### Goal
In the entries below, which lines run from the one containing "radians(degrees), 0.01, 5000" to the one containing "scene.view_settings.keyframe_insert(path, frame=frame(t))"? Copy exactly those lines, ends included, and no others.
>> Begin Records to process
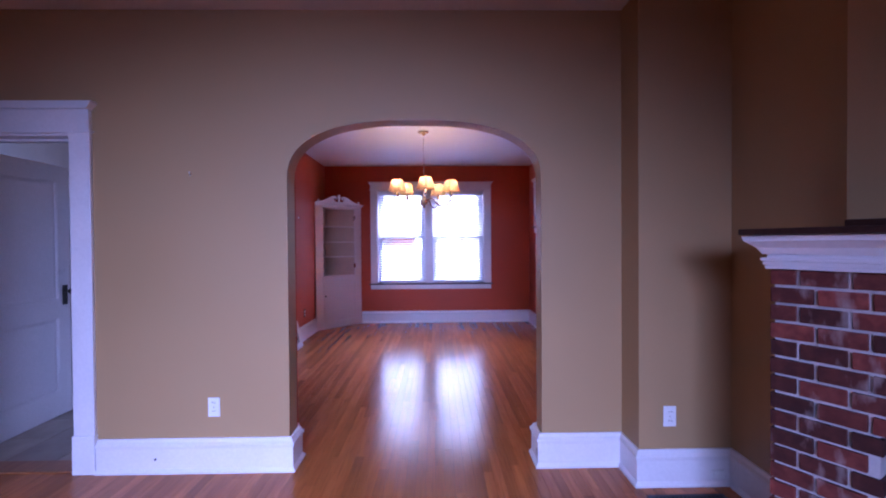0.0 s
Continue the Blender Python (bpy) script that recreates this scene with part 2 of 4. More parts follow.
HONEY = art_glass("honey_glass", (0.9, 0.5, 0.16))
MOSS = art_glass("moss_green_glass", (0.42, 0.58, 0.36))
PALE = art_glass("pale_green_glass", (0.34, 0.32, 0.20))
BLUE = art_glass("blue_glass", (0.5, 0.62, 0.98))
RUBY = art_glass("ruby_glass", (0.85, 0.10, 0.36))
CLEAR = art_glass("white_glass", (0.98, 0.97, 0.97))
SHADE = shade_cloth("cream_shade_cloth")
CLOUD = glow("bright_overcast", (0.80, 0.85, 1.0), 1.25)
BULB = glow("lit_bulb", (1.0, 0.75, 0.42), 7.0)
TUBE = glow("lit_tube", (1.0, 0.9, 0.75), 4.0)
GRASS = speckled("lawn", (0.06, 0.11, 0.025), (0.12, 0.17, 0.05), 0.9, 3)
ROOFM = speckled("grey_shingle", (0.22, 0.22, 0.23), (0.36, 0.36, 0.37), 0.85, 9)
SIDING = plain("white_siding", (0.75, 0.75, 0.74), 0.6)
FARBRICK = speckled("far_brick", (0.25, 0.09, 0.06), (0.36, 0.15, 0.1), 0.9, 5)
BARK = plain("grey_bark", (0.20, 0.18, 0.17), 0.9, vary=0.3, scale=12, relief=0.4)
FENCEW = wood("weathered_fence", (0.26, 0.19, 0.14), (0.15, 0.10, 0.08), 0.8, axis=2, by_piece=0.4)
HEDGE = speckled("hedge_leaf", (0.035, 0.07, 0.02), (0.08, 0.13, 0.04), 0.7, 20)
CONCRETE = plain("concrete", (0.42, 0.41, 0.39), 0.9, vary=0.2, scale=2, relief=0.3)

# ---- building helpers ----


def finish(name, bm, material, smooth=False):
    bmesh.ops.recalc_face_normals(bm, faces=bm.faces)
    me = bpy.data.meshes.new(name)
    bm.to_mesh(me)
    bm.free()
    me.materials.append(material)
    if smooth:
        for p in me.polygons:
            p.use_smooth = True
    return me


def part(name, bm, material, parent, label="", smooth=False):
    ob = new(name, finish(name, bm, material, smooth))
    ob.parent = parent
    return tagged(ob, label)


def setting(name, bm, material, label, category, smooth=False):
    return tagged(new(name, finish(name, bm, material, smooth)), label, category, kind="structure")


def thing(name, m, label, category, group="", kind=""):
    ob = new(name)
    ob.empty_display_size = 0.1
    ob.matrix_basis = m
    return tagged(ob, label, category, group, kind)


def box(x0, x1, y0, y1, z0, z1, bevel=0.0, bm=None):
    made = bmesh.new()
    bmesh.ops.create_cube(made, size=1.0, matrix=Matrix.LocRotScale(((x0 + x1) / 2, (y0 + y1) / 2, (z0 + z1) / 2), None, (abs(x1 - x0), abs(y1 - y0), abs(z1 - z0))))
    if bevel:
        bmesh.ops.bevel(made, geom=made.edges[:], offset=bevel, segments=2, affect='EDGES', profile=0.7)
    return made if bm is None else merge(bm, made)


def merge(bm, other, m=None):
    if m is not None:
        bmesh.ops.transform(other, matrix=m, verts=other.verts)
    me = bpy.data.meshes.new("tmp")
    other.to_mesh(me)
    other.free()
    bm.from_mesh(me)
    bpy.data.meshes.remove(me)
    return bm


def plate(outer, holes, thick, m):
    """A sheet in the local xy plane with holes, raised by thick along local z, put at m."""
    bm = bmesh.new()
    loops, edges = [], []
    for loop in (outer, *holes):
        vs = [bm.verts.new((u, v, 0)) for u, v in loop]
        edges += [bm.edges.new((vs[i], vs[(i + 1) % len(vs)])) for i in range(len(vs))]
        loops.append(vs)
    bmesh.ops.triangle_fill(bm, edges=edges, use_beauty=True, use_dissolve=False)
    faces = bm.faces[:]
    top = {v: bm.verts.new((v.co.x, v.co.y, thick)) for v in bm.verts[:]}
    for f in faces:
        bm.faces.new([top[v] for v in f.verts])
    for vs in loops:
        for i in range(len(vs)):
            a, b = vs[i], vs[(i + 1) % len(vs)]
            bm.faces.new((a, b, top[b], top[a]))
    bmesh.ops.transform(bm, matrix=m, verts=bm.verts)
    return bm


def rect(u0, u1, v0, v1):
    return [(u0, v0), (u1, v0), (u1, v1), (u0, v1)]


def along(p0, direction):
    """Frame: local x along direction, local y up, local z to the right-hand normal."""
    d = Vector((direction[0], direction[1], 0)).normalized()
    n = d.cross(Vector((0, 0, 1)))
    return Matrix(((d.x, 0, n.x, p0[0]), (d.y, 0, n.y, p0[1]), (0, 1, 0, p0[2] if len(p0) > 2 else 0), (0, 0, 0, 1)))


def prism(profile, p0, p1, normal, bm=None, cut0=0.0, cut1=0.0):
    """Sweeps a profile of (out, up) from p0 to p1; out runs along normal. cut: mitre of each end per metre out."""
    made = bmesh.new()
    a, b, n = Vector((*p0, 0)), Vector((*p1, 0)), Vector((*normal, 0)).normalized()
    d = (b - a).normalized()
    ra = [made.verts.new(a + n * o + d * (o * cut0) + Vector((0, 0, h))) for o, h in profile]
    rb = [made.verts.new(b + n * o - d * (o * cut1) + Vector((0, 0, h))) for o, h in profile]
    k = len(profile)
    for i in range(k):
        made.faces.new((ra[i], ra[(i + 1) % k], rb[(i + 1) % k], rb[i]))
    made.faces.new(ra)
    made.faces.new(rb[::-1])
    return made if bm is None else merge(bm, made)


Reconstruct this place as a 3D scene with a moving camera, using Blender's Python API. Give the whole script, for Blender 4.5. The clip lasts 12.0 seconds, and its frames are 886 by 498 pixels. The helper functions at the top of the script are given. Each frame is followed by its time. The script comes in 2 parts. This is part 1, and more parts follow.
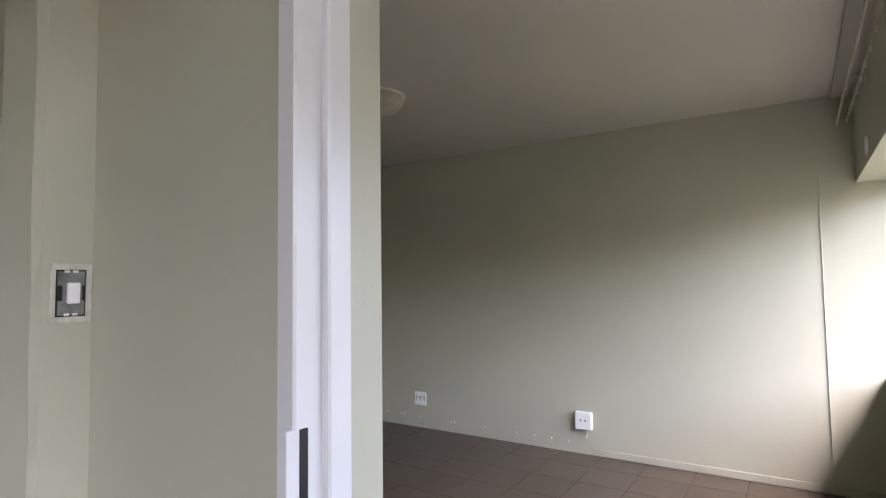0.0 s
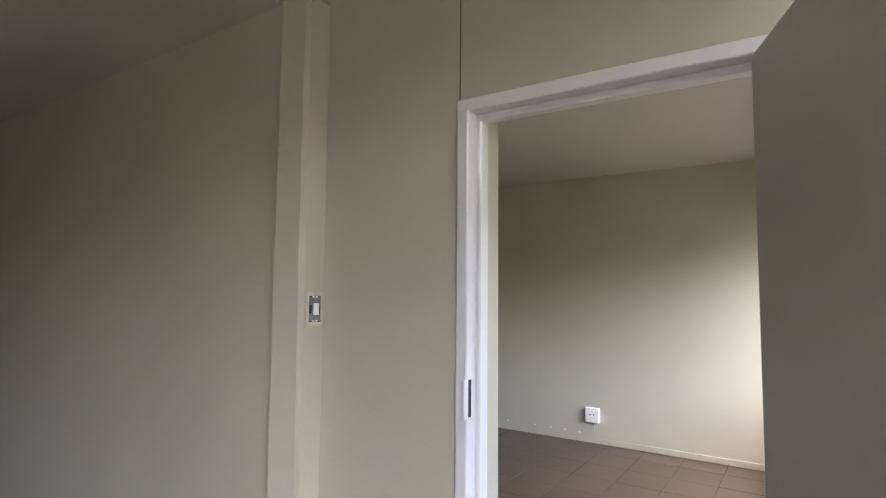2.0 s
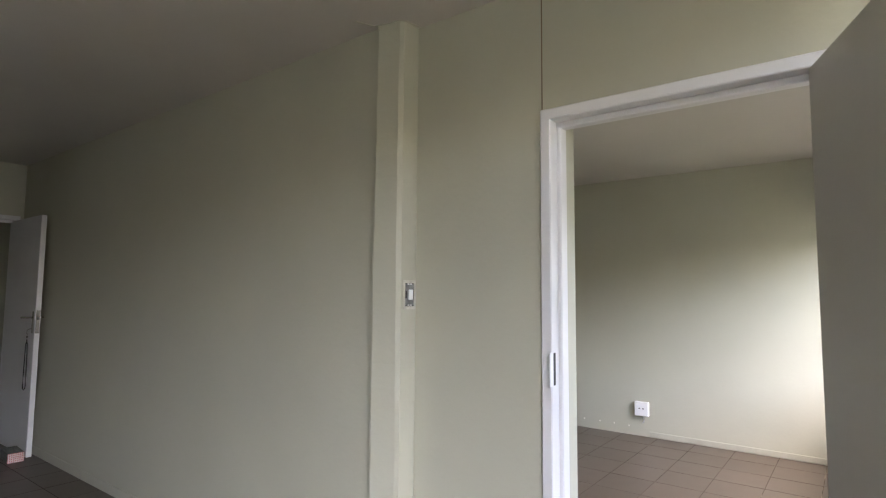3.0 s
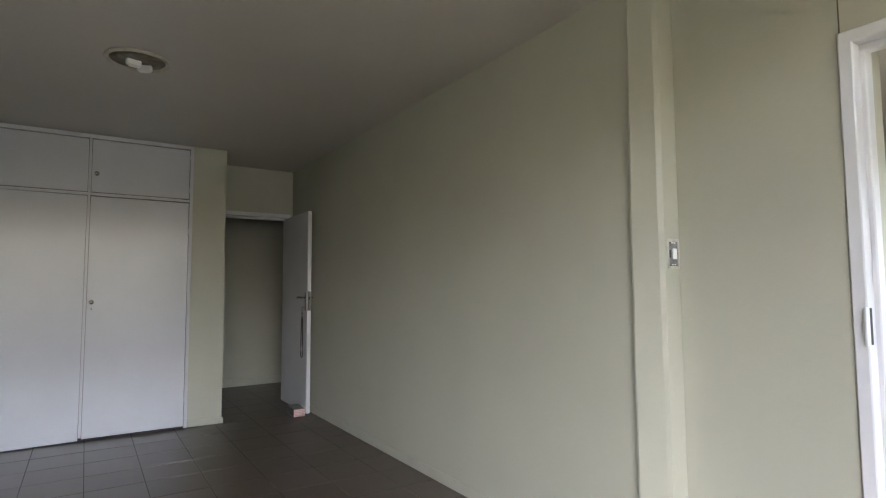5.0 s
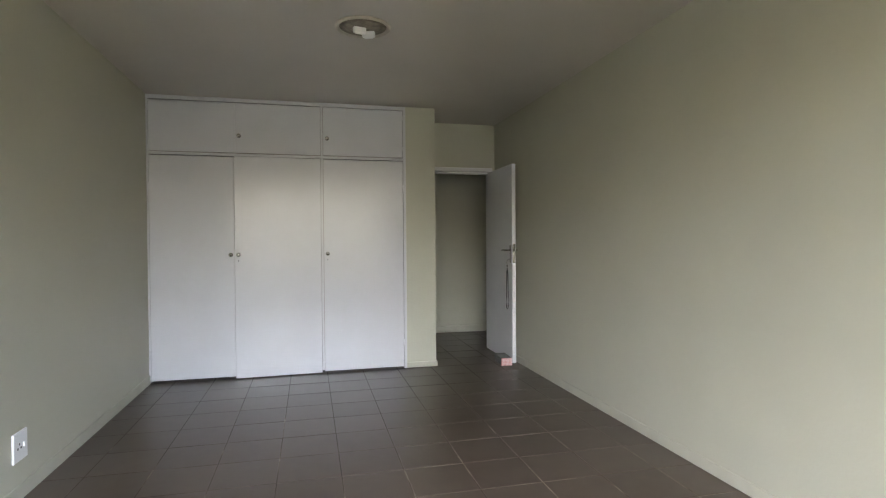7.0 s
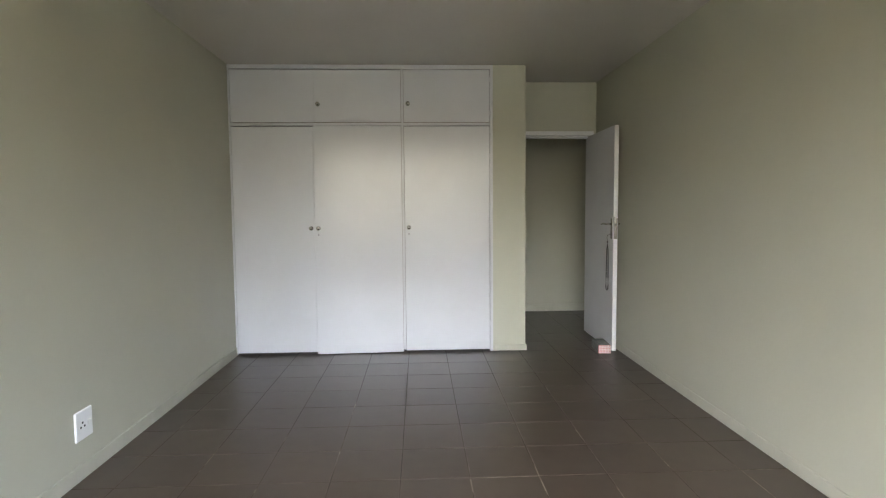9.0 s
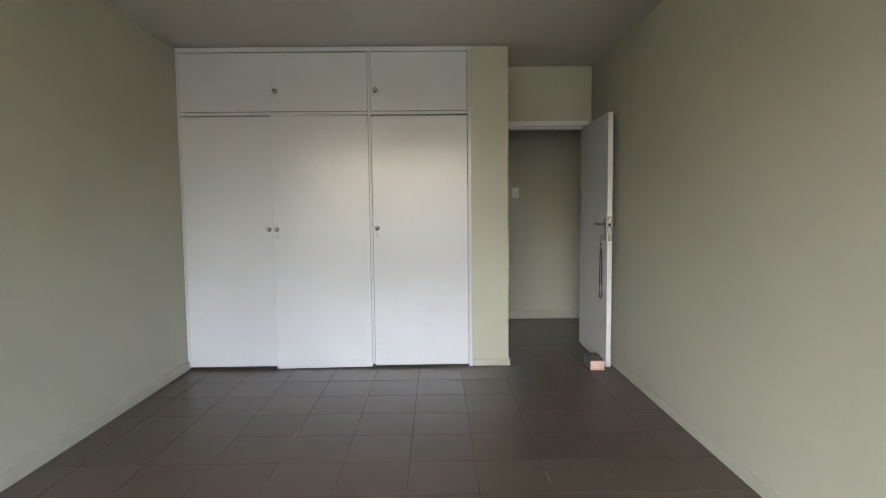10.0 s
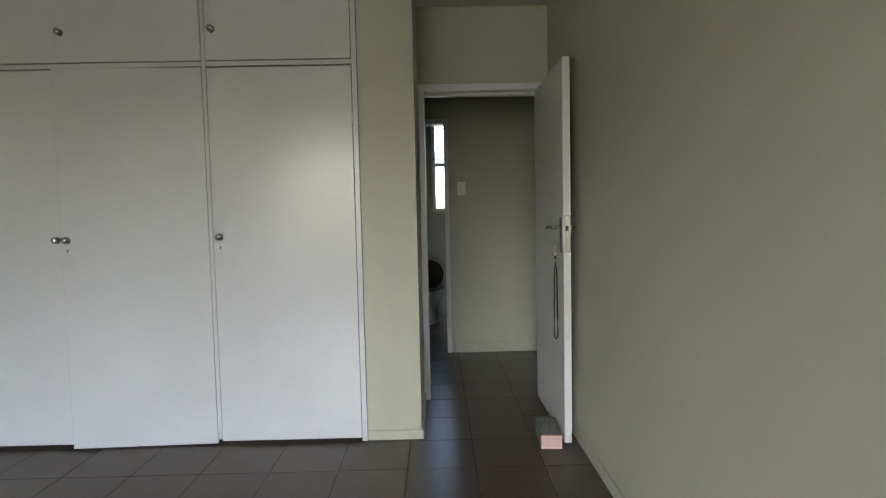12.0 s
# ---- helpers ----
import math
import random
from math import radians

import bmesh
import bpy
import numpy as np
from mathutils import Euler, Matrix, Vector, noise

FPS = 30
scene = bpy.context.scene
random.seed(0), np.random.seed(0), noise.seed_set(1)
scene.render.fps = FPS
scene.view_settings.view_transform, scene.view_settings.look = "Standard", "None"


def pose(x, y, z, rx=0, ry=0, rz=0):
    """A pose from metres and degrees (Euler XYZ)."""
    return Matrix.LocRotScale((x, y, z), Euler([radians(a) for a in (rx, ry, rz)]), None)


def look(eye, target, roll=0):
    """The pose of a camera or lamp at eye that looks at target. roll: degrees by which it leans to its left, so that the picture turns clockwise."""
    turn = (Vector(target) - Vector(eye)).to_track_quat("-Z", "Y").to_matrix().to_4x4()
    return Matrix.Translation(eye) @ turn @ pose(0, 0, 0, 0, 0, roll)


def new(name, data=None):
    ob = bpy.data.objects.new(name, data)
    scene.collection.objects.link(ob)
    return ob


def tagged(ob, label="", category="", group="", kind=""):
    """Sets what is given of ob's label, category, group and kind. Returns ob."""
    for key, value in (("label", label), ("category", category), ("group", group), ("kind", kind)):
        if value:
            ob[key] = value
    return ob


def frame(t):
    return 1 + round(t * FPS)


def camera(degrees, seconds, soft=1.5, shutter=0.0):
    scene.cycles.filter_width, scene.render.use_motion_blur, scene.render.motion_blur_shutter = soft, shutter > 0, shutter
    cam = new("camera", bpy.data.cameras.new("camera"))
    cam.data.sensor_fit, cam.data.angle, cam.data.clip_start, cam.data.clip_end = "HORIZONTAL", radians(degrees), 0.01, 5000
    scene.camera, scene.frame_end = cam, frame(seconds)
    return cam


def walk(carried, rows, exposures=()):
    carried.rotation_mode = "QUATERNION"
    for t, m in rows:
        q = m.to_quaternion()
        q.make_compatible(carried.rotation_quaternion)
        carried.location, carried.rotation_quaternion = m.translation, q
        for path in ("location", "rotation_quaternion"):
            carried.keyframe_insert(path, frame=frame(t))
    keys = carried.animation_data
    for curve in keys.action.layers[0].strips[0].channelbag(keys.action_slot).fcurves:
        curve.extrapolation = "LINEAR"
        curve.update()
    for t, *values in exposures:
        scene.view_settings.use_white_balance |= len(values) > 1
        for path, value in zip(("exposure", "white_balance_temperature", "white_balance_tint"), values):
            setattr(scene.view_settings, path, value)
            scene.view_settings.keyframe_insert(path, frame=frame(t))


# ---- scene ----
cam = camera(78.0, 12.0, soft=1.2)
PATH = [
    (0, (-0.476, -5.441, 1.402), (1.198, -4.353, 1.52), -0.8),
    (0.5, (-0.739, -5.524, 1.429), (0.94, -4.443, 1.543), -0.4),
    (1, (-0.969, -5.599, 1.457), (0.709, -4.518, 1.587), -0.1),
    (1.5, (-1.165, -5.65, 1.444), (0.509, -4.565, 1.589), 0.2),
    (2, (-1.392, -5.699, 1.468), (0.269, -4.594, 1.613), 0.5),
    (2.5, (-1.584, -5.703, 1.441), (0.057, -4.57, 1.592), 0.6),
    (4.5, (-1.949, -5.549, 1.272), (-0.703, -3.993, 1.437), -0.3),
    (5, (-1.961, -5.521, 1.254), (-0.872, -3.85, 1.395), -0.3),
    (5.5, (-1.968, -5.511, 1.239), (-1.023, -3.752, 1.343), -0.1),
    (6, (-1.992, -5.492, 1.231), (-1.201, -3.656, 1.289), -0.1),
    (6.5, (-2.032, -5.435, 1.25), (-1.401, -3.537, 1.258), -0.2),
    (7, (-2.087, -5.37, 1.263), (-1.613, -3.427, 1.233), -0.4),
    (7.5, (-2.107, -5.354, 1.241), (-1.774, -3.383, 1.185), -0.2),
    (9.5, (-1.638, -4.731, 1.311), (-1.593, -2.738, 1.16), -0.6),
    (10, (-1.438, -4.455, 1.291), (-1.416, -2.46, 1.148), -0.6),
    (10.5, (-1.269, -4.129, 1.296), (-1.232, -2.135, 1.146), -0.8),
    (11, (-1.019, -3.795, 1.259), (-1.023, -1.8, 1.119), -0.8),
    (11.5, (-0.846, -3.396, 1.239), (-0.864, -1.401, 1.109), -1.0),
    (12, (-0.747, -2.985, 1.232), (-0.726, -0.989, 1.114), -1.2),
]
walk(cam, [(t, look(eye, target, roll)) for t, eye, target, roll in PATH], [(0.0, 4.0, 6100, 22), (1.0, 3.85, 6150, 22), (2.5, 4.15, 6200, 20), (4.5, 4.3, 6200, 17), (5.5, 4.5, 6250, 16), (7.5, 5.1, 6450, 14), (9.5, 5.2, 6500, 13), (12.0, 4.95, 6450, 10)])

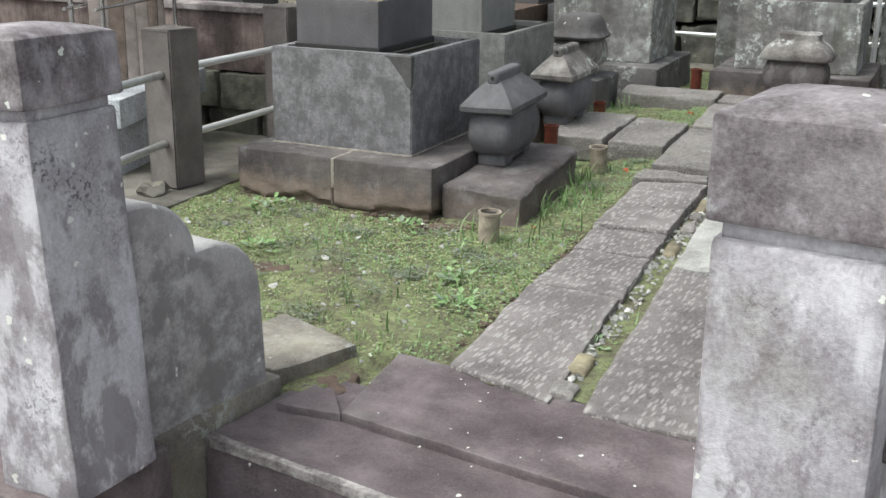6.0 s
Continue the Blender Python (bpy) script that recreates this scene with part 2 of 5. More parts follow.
>> End Records to process
### Result for this task
    cam.data.sensor_fit, cam.data.angle, cam.data.clip_start, cam.data.clip_end = "HORIZONTAL", radians(degrees), 0.01, 5000
    scene.camera, scene.frame_end = cam, frame(seconds)
    return cam


def walk(carried, rows, exposures=()):
    carried.rotation_mode = "QUATERNION"
    for t, m in rows:
        q = m.to_quaternion()
        q.make_compatible(carried.rotation_quaternion)
        carried.location, carried.rotation_quaternion = m.translation, q
        for path in ("location", "rotation_quaternion"):
            carried.keyframe_insert(path, frame=frame(t))
    keys = carried.animation_data
    for curve in keys.action.layers[0].strips[0].channelbag(keys.action_slot).fcurves:
        curve.extrapolation = "LINEAR"
        curve.update()
    for t, *values in exposures:
        scene.view_settings.use_white_balance |= len(values) > 1
        for path, value in zip(("exposure", "white_balance_temperature", "white_balance_tint"), values):
            setattr(scene.view_settings, path, value)
            scene.view_settings.keyframe_insert(path, frame=frame(t))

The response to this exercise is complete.